We started simple: thumbs up/down buttons. Useful, but only 2% of users clicked them. We needed something that ran automatically. So we built evaluators. Some were rule-based (did the output include required fields?), others used LLMs to judge quality (is this response helpful and on-topic?).
The key was running evals in production, not just in tests. Every output got scored. When we changed a prompt, we could compare scores before and after. Drop in quality? Roll it back. Improvement across the board? Ship it confidently.
This closed the loop. We weren't just collecting traces, we were learning from them.
Putting It Together
We could have built all this ourselves: a prompt registry, tracing infrastructure, eval pipelines. But honestly, we just wanted to ship our actual product. So we used Langfuse, which handles this stuff out of the box.
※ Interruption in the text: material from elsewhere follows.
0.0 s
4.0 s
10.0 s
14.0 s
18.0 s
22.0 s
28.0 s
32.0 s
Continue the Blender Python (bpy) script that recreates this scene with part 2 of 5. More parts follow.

It's not perfect, but it connected the pieces: prompts link to traces, traces link to evals, and everything is queryable. When something breaks, we can trace it back. When we improve something, we can measure it. That's really all we needed.
The difference between before and after is simple: we went from guessing if our LLM features worked to actually knowing. Not everything needs to be mysterious just because there's a language model involved.